Le Front populaire ivoirien (FPI) est en train de renaître de ses cendres. Le parti de l’ancien Premier ministre Pascal Affi N’Guessan a fait une percée fulgurante lors de l’installation des Commissions électorales indépendantes locales (CEL) sur toute l’étendue du territoire national au mois d’octobre dernier. Même si ce scrutin particulier a été dominé par le parti présidentiel, le Rassemblement des Houphouétistes pour la démocratie et la paix (RHDP), qui est arrivé en tête de tous les suffrages, le Front populaire ivoirien (FPI) n’a pas du tout été ridicule.
Selon les résultats du 17 octobre 2022 de l’installation des CEL, reçus de la Commission électorale indépendante (CEI), le RHDP a 88,88 % des postes de présidents des 585 CEL, l’Alliance des forces démocratiques (AFD), avec le FPI, arrive en seconde position avec 2,05 %. Le PDCI occupe la 3ème place avec 1,37 %.
Mais contre toute attente, le FPI et ses alliés de l’AFD ont remporté 45,64 % des postes de vice-présidents des CEL. Le PDCI, avec 7,52 % des postes, arrive en seconde position et le RHDP, 3ème, avec 4,10 %. Mieux, le FPI et ses alliés de l’AFP ont conforté leur présence dans ces commissions électorales indépendantes locales par 16,13 % d’élus après le RHDP qui en a 30,88 %. Le PDCI se frotte les mains avec seulement 3,35 % des élus des CEL.

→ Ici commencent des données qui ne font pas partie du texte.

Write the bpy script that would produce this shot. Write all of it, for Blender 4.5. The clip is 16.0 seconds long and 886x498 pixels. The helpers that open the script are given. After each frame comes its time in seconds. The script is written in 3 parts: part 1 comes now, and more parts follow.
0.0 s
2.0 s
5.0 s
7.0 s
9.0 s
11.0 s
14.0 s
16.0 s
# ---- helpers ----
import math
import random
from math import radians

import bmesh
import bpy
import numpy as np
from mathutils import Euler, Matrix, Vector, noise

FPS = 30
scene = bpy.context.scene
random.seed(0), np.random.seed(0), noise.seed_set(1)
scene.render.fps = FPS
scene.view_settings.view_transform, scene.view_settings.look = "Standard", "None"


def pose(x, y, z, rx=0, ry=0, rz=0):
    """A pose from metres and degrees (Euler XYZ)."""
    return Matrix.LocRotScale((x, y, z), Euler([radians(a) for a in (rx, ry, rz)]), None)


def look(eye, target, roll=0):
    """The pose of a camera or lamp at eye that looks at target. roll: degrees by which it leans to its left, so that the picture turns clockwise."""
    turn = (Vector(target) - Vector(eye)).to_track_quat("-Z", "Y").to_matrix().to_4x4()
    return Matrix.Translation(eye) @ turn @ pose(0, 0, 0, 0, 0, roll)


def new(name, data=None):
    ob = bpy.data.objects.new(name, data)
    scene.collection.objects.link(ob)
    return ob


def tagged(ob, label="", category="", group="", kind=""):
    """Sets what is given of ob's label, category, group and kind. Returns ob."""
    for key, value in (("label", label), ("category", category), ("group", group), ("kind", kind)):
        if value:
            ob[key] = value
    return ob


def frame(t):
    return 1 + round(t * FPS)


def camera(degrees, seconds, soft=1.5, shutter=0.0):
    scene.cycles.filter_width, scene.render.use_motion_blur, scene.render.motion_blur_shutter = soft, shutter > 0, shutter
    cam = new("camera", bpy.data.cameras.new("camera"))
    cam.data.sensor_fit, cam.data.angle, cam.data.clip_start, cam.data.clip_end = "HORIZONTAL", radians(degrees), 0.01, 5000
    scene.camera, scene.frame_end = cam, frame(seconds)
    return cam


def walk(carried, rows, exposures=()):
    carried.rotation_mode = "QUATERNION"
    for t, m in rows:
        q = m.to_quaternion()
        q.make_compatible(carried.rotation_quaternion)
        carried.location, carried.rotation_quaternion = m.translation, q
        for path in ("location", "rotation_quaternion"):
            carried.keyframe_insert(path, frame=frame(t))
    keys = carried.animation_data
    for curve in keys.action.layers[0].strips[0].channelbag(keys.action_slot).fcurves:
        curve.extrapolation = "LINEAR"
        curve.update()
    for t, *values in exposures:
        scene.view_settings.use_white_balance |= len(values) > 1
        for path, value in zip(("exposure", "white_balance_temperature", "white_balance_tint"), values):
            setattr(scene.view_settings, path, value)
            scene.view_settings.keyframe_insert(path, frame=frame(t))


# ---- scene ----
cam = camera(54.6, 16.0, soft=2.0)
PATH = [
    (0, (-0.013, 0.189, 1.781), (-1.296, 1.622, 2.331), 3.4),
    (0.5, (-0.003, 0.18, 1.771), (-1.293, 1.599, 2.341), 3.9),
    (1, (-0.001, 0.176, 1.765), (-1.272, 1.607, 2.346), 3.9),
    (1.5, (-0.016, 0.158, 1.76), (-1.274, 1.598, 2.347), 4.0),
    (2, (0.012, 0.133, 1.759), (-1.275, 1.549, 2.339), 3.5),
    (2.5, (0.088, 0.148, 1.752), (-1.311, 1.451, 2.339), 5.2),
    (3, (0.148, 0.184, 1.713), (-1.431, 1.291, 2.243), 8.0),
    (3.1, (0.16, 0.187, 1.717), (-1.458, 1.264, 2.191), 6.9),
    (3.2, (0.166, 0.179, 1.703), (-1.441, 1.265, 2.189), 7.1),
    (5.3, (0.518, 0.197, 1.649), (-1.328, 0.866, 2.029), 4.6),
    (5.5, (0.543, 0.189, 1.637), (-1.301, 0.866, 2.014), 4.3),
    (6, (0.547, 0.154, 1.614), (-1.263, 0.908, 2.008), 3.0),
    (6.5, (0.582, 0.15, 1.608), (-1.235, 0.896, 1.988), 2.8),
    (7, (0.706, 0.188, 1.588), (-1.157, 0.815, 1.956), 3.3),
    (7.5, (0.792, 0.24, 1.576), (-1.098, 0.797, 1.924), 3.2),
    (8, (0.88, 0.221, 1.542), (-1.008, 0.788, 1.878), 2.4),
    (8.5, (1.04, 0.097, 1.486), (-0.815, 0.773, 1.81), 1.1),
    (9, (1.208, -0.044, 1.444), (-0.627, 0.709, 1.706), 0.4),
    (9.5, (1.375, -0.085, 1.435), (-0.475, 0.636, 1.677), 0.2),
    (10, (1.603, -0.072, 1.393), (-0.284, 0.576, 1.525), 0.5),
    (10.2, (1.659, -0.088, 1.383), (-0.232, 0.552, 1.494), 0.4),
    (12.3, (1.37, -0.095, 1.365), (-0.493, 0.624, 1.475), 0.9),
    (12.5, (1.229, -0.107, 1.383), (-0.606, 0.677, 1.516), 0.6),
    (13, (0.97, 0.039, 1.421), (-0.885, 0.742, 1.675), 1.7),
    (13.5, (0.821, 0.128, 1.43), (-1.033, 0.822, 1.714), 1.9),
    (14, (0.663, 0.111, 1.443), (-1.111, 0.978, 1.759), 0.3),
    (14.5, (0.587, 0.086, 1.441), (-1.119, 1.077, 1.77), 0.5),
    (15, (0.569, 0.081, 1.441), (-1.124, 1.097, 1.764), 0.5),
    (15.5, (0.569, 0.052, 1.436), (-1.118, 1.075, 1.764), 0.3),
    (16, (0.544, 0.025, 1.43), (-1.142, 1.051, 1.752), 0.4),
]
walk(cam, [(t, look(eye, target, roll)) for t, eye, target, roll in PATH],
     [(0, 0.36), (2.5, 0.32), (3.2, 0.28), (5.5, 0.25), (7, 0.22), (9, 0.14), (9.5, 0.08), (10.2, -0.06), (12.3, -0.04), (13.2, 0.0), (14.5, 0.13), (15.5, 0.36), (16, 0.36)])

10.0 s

Ces résultats, on ne peut plus flatteurs pour le Front populaire ivoirien, à en croire son président Pascal Affi N’Guessan, n’est pas tombé du ciel. Il est le fruit d’une alliance politique. Lors des dernières élections législatives de 2018, son parti politique n’avait pu avoir qu’un seul élu à l’Assemblée nationale. « Aujourd’hui, c’est dans une alliance avec le RHDP que nous sommes. Ce n’est pas encore concrétisé mais je dois vous dire que c’est par là que nous pouvons passer pour espérer gagner les élections en 2025 ou être dans le pouvoir en 2025. Ce n’est pas une question d’émotion mais c’est une question de réalisme politique », a-t-il déclaré, le jeudi 11 novembre 2022, au siège du parti à Abidjan, au cours de l’audience qu’il a accordée à l’auteur de l’Appel de Mama, Soro Kéléfowa, et à sa délégation.
Il y a un mois, jour pour, Pascal Affi N’Guessan insistait à Man sur l’importance des alliances politiques dans les élections générales en Côte d’Ivoire. C’était à l’occasion d’une rencontre avec les responsables politiques de la Maison bleu et blanc de la région du Tonkpi, dans l’Ouest montagneux ivoirien. « Donc, nous aussi, nous allons chercher des alliés si nous voulons gagner une élection en Côte d’Ivoire », avait-il justifié.
L’histoire récente de la Côte d’Ivoire enseigne, en effet, qu’au premier tour de l’élection présidentielle de 2010, Laurent Gbagbo est arrivé en tête du scrutin avec 38% des suffrages. Et qu’au second tour, alors que son adversaire immédiat, Alassane Ouattara, signe avec Henri Konan Bédié du PDCI-RDA une alliance politique, le président sortant part, seul, à la conquête des voix des Ivoiriens. La suite sera problématique. Malgré l’élimination des résultats dans 7 départements pour fraude, Laurent Gbagbo va se retrouver avec 51% des suffrages. Les contestations de l’opposition et de la communauté internationale se terminent dans une crise qui fait plusieurs milliers de morts en Côte d’Ivoire.
C’est donc l’importance des alliances qui, selon certains observateurs de la vie politique ivoirienne, qui fait précipiter Henri Konan Bédié à Bruxelles pour y rencontrer Laurent Gbagbo lorsqu’il quitte Alassane Ouattara.
Ils expliquent que le président du PDCI-RDA, qui est convaincu qu’on ne peut pas gagner une élection en Côte d’Ivoire sans aucune alliance, veut trouver en Laurent Gbagbo un allié suffisamment fort pour lui garantir la victoire lors des élections locales et régionales de 2023 et la présidentielle de 2025.
C’est également ainsi qu’il faut comprendre les raisons qui ont récemment poussé le président Alassane Ouattara à faire des mains et des pieds pour obtenir le retour de Mabri Toikeusse au RHDP et qu’il reste, aujourd’hui encore, ouvert à faire alliance avec le Front populaire ivoirien. Il sait plus que quiconque que l’électorat est, pour l’instant, divisé et éparpillé en Côte d’Ivoire.